#### Exercise aim:
Reproduce the whole listing, character for character.

#### Collected material:
::::::::::

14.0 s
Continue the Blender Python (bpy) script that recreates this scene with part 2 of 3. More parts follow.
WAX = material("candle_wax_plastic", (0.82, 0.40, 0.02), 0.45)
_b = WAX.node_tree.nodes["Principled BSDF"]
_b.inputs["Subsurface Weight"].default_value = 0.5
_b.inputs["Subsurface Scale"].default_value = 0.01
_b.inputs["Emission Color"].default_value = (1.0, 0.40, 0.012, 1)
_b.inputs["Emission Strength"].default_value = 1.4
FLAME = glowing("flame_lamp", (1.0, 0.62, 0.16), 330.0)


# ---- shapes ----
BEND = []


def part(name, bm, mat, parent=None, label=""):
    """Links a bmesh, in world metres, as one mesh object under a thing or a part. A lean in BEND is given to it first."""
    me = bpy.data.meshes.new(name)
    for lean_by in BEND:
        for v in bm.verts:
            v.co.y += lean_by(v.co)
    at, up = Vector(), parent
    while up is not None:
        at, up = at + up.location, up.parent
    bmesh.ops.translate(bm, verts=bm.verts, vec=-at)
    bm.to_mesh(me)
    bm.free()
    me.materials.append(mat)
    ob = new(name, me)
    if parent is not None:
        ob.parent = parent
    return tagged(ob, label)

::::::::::

#### Full output:
14.0 s
Continue the Blender Python (bpy) script that recreates this scene with part 2 of 3. More parts follow.
WAX = material("candle_wax_plastic", (0.82, 0.40, 0.02), 0.45)
_b = WAX.node_tree.nodes["Principled BSDF"]
_b.inputs["Subsurface Weight"].default_value = 0.5
_b.inputs["Subsurface Scale"].default_value = 0.01
_b.inputs["Emission Color"].default_value = (1.0, 0.40, 0.012, 1)
_b.inputs["Emission Strength"].default_value = 1.4
FLAME = glowing("flame_lamp", (1.0, 0.62, 0.16), 330.0)


# ---- shapes ----
BEND = []


def part(name, bm, mat, parent=None, label=""):
    """Links a bmesh, in world metres, as one mesh object under a thing or a part. A lean in BEND is given to it first."""
    me = bpy.data.meshes.new(name)
    for lean_by in BEND:
        for v in bm.verts:
            v.co.y += lean_by(v.co)
    at, up = Vector(), parent
    while up is not None:
        at, up = at + up.location, up.parent
    bmesh.ops.translate(bm, verts=bm.verts, vec=-at)
    bm.to_mesh(me)
    bm.free()
    me.materials.append(mat)
    ob = new(name, me)
    if parent is not None:
        ob.parent = parent
    return tagged(ob, label)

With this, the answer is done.